• WHAT TO WORK ON:
Only the number is wanted: how many lines of the data contain "degrees"?

• RECORDED DATA:
+ + +

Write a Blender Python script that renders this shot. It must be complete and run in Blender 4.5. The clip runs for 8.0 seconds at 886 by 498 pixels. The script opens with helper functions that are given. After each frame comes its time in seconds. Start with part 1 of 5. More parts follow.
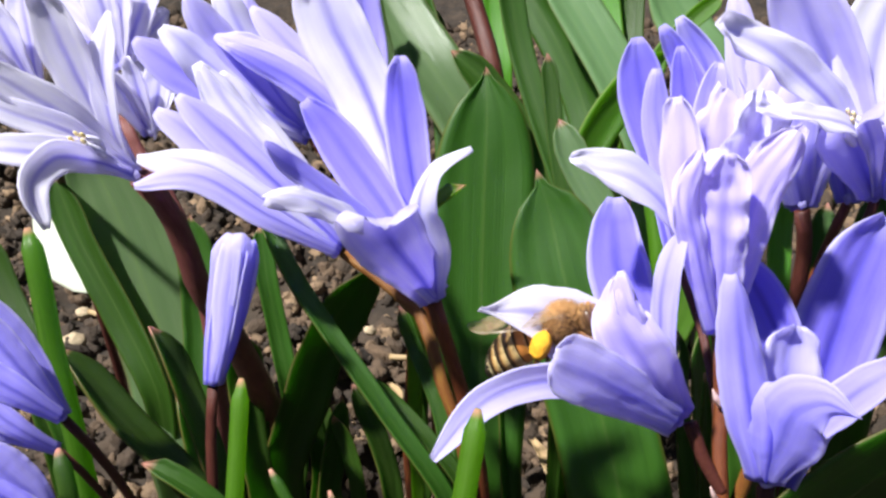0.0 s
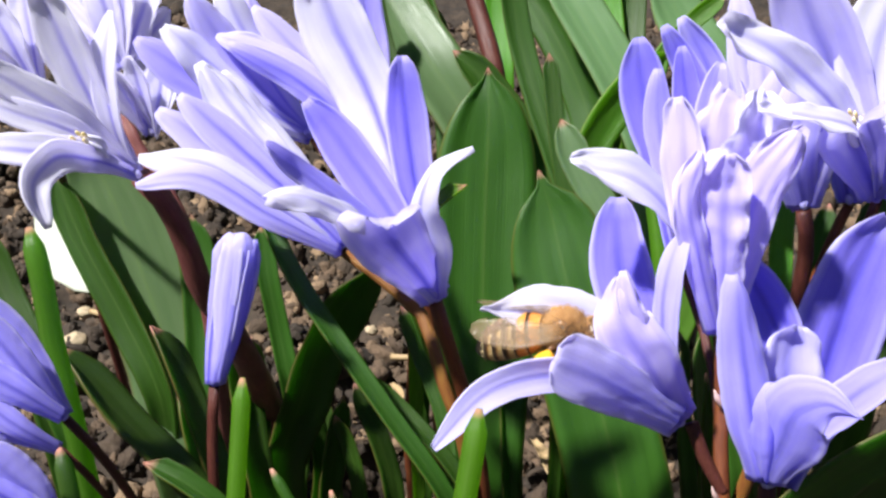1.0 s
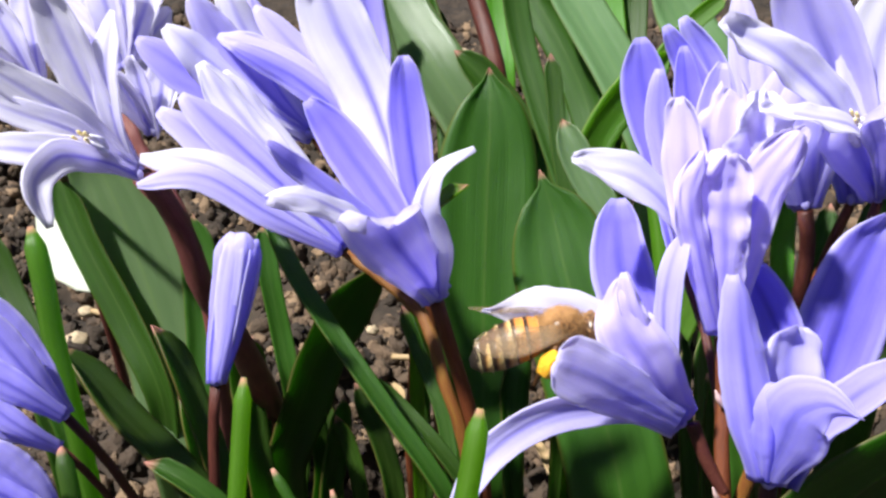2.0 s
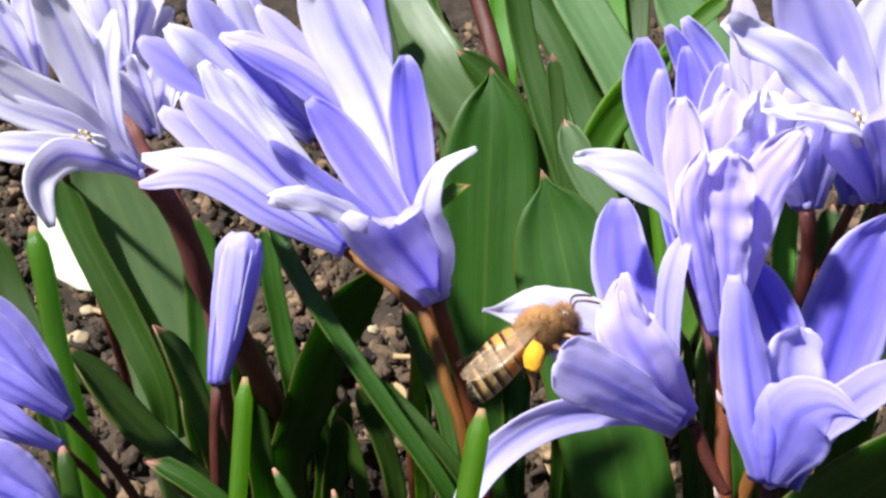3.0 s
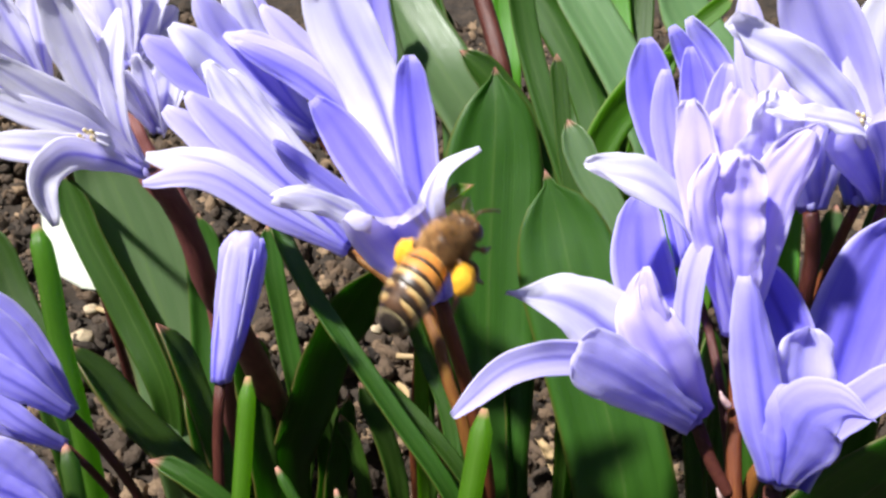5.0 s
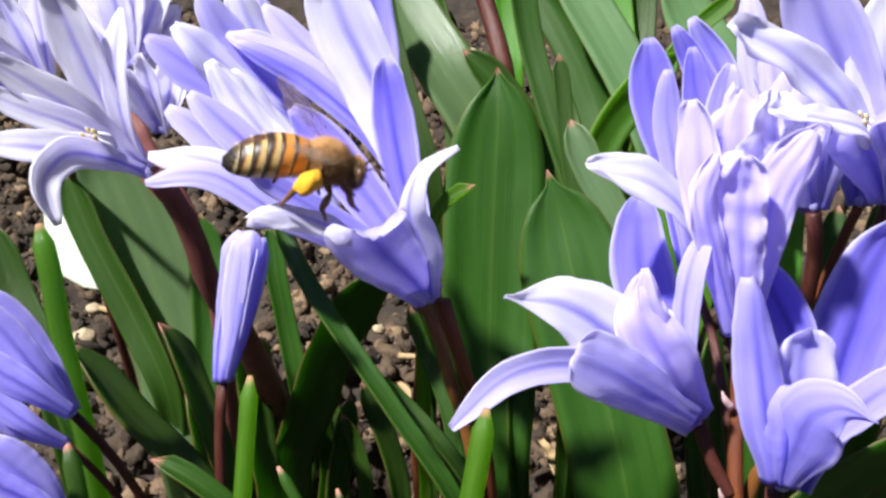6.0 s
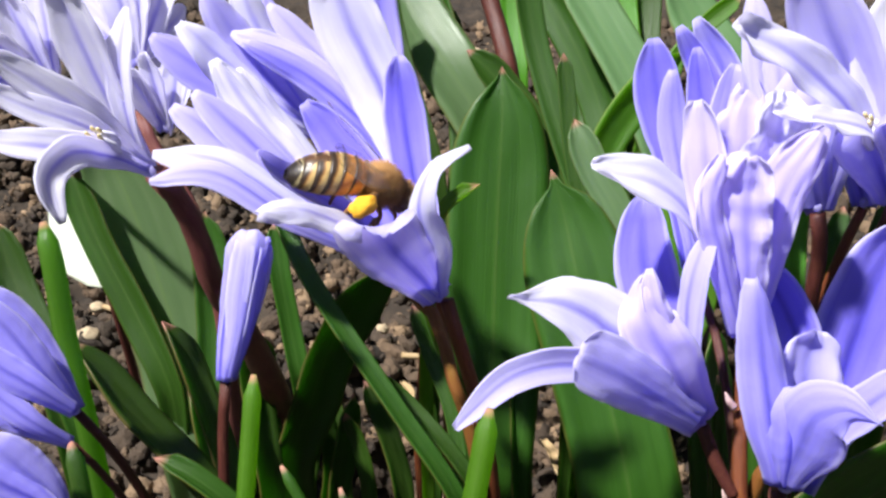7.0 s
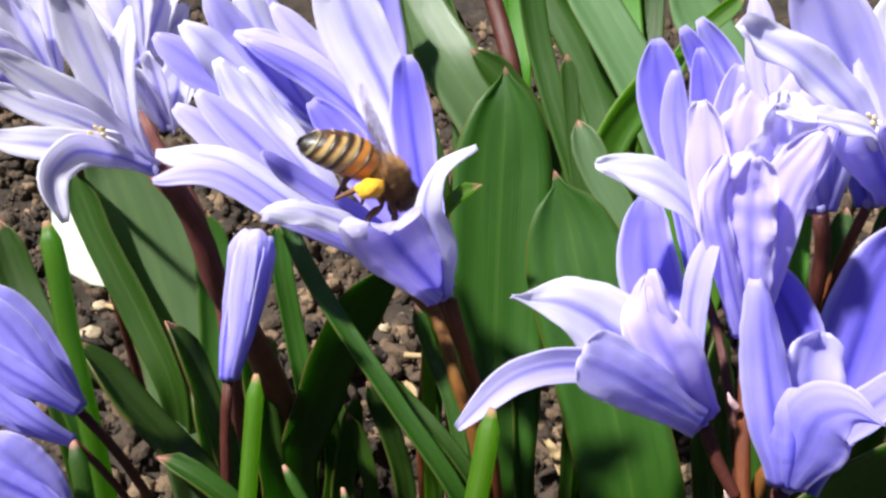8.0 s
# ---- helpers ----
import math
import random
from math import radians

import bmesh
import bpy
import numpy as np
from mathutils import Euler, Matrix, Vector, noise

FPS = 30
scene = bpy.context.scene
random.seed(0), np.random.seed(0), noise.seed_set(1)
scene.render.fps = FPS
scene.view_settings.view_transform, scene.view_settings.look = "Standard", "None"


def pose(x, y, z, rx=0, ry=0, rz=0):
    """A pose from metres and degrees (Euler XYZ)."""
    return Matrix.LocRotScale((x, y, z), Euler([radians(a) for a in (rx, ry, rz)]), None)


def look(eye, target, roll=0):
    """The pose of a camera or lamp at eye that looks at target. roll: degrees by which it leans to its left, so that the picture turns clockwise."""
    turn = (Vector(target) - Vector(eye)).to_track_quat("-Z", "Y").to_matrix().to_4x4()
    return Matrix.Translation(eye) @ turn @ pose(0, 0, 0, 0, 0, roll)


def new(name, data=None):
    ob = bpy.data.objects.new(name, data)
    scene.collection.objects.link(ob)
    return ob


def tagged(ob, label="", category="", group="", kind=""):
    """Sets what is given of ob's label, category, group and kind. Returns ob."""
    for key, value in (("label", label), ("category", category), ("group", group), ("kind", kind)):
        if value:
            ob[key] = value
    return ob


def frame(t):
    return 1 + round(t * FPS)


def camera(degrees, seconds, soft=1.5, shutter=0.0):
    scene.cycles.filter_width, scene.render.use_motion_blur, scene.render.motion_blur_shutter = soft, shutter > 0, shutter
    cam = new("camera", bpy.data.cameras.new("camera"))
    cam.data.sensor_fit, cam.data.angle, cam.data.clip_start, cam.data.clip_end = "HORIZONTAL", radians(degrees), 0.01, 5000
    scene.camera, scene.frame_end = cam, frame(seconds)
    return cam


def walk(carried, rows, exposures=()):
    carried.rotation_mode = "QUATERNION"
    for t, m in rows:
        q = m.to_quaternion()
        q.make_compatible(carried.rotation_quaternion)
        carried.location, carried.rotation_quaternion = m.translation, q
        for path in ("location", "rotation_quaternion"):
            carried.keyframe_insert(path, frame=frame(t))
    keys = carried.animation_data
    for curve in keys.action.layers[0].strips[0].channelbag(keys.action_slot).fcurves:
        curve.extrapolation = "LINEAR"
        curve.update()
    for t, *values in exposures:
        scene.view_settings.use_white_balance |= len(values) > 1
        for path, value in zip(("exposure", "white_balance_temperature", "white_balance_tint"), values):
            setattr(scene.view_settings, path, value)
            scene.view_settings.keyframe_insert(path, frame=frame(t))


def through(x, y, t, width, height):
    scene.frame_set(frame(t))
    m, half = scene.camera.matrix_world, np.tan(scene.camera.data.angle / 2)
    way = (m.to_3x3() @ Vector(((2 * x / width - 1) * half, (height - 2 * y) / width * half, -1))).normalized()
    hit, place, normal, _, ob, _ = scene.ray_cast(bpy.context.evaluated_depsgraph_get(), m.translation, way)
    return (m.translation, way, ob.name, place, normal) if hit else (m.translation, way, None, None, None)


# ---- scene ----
# A bed of blue scillas in spring sun, close up, with a honeybee working two of the flowers.
# Lengths of plants and insects are given in millimetres.
MM = 0.001
EYE_HEIGHT = 0.135
cam = camera(45.0, 8.0, soft=2.6, shutter=0.5)
walk(cam, [
    (0, look((0, 0, EYE_HEIGHT), (0.00000, 0.25981, -0.01500), 0.000)),
    (0.5, look((0, 0, EYE_HEIGHT), (-0.00014, 0.25980, -0.01501), 0.010)),
    (1, look((0, 0, EYE_HEIGHT), (-0.00041, 0.25979, -0.01503), 0.029)),
    (1.5, look((0, 0, EYE_HEIGHT), (-0.00058, 0.25978, -0.01504), 0.041)),
    (3, look((0, 0, EYE_HEIGHT), (-0.00119, 0.25976, -0.01508), 0.084)),
    (3.5, look((0, 0, EYE_HEIGHT), (-0.00141, 0.25975, -0.01509), 0.100)),
    (4, look((0, 0, EYE_HEIGHT), (-0.00162, 0.25974, -0.01511), 0.114)),
    (4.5, look((0, 0, EYE_HEIGHT), (-0.00195, 0.25973, -0.01513), 0.138)),
    (6, look((0, 0, EYE_HEIGHT), (-0.00274, 0.25969, -0.01518), 0.194)),
    (6.5, look((0, 0, EYE_HEIGHT), (-0.00339, 0.25965, -0.01523), 0.240)),
    (7, look((0, 0, EYE_HEIGHT), (-0.00380, 0.25963, -0.01525), 0.269)),
    (7.5, look((0, 0, EYE_HEIGHT), (-0.00439, 0.25960, -0.01529), 0.310)),
    (8, look((0, 0, EYE_HEIGHT), (-0.00455, 0.25959, -0.01530), 0.322)),
])


# ---- light ----
world = bpy.data.worlds.new("sky")
scene.world = world
world.use_nodes = True
wn, wl = world.node_tree.nodes, world.node_tree.links
sky = wn.new("ShaderNodeTexSky")
sky.sky_type = "NISHITA"
sky.sun_disc = False
SUN_FROM = Vector((-0.44, -0.18, 0.88)).normalized()
sky.sun_elevation = math.asin(SUN_FROM.z)
sky.sun_rotation = math.atan2(SUN_FROM.x, SUN_FROM.y)
wl.new(sky.outputs["Color"], wn["Background"].inputs["Color"])
wn["Background"].inputs["Strength"].default_value = 0.017
sun = new("sun", bpy.data.lights.new("sun", "SUN"))
sun.data.energy = 5.0
sun.data.angle = radians(3.0)
sun.data.color = (1.0, 0.985, 0.955)
sun.matrix_world = look(SUN_FROM, (0, 0, 0))
scene.view_settings.exposure = 1.12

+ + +

• RESULT FOR THIS TASK:
4